• **What you need to do**: Retype the whole listing, please, keeping every line exact and dropping the pictures.

• **Information shown**:

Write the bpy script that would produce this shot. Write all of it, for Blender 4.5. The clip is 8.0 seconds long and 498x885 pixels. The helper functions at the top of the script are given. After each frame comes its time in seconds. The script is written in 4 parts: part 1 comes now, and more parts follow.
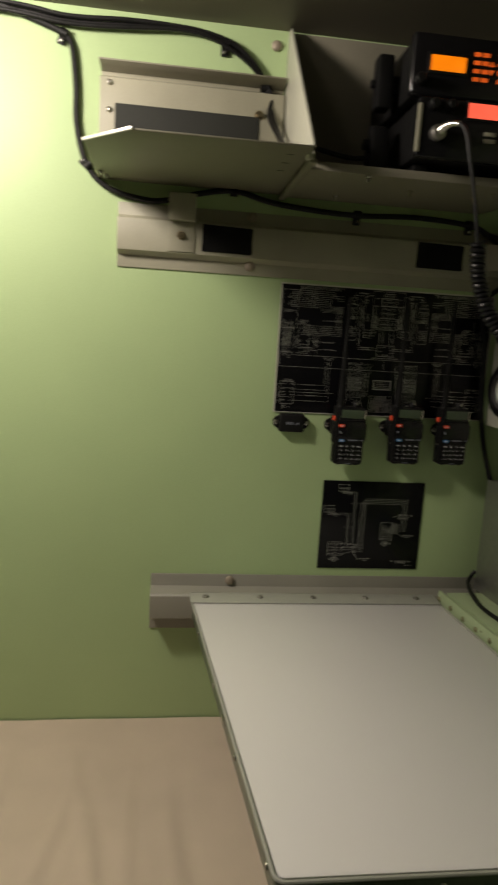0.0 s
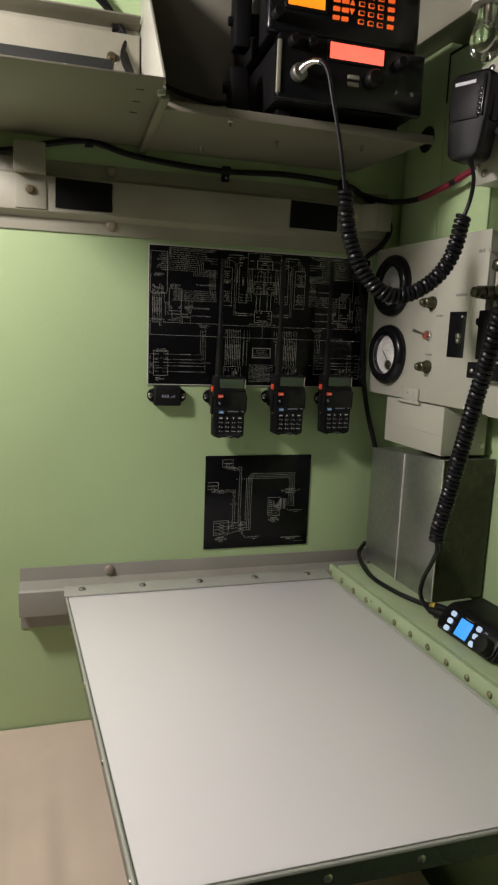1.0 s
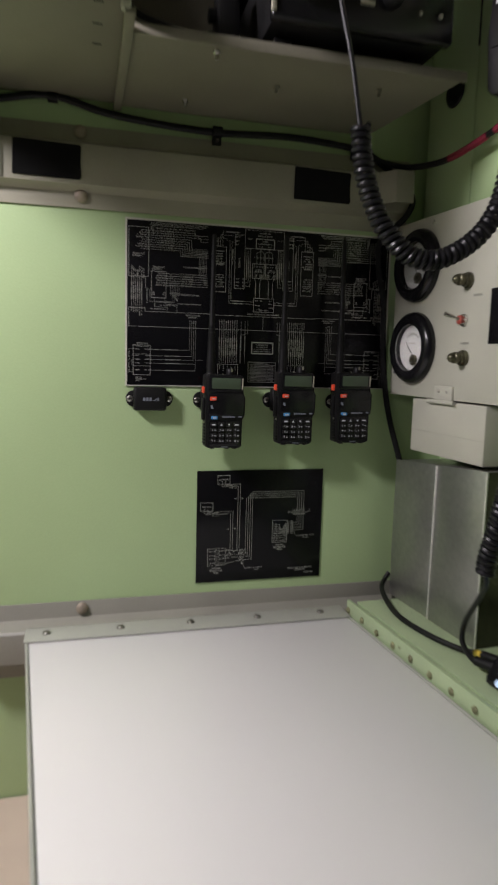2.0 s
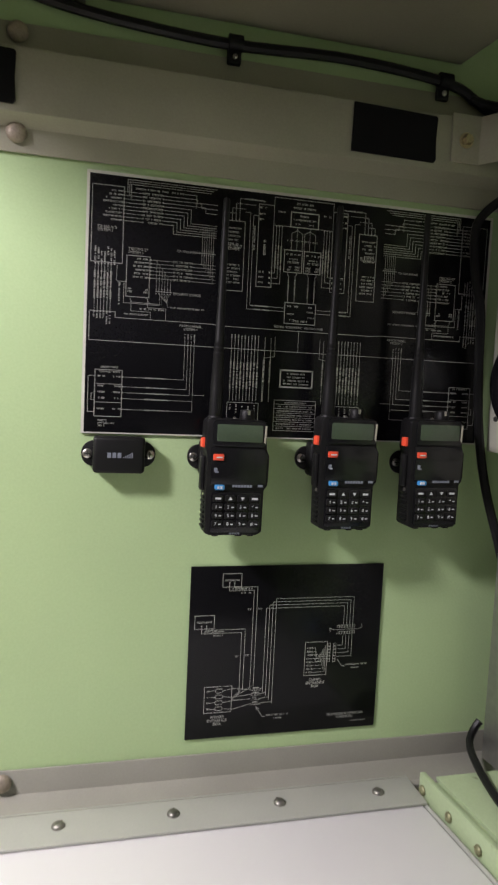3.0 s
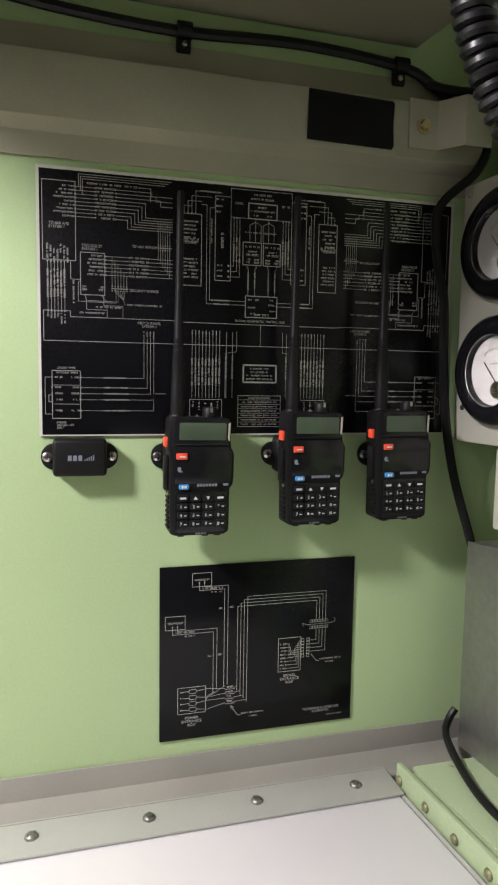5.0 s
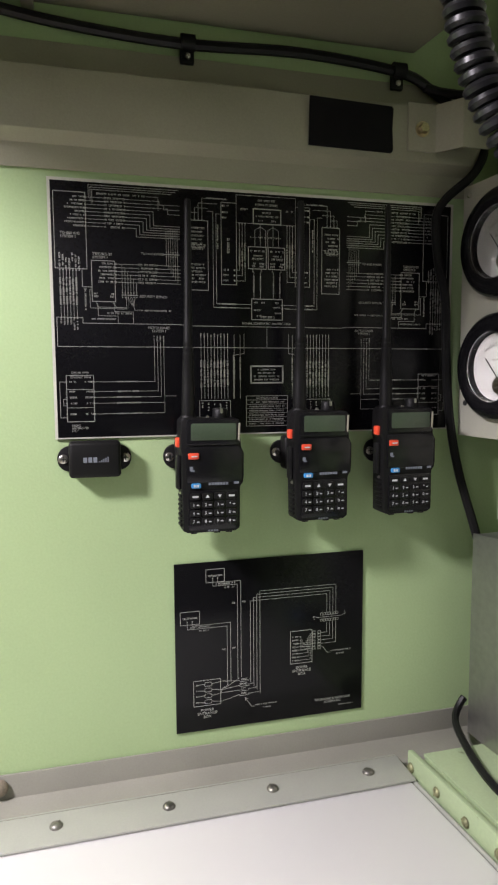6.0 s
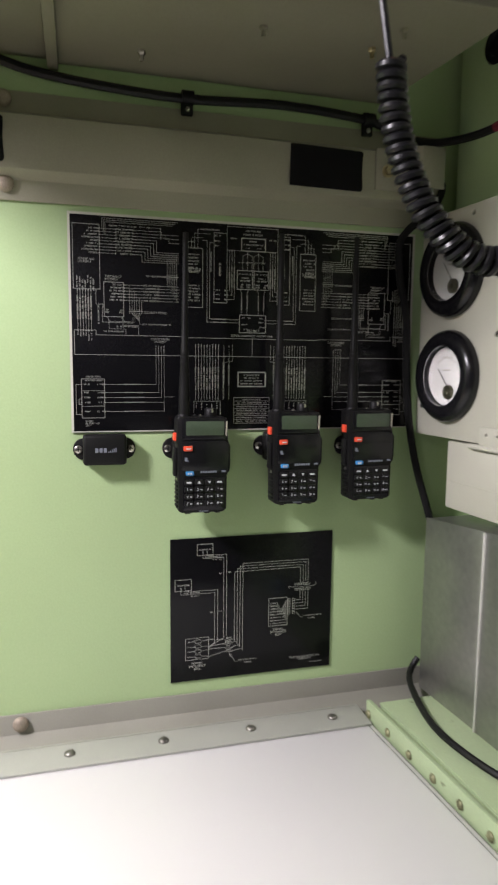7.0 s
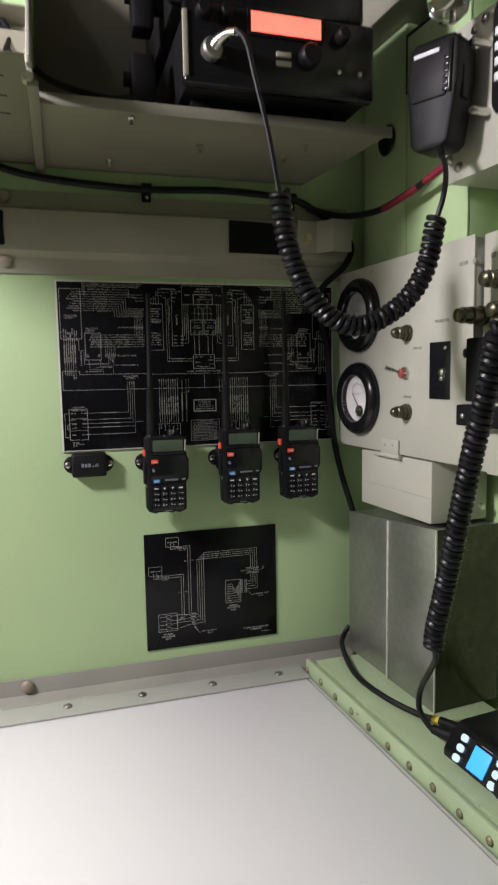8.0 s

• **Response to this exercise**:
Write the bpy script that would produce this shot. Write all of it, for Blender 4.5. The clip is 8.0 seconds long and 498x885 pixels. The helper functions at the top of the script are given. After each frame comes its time in seconds. The script is written in 4 parts: part 1 comes now, and more parts follow.
0.0 s
1.0 s
2.0 s
3.0 s
5.0 s
6.0 s
7.0 s
8.0 s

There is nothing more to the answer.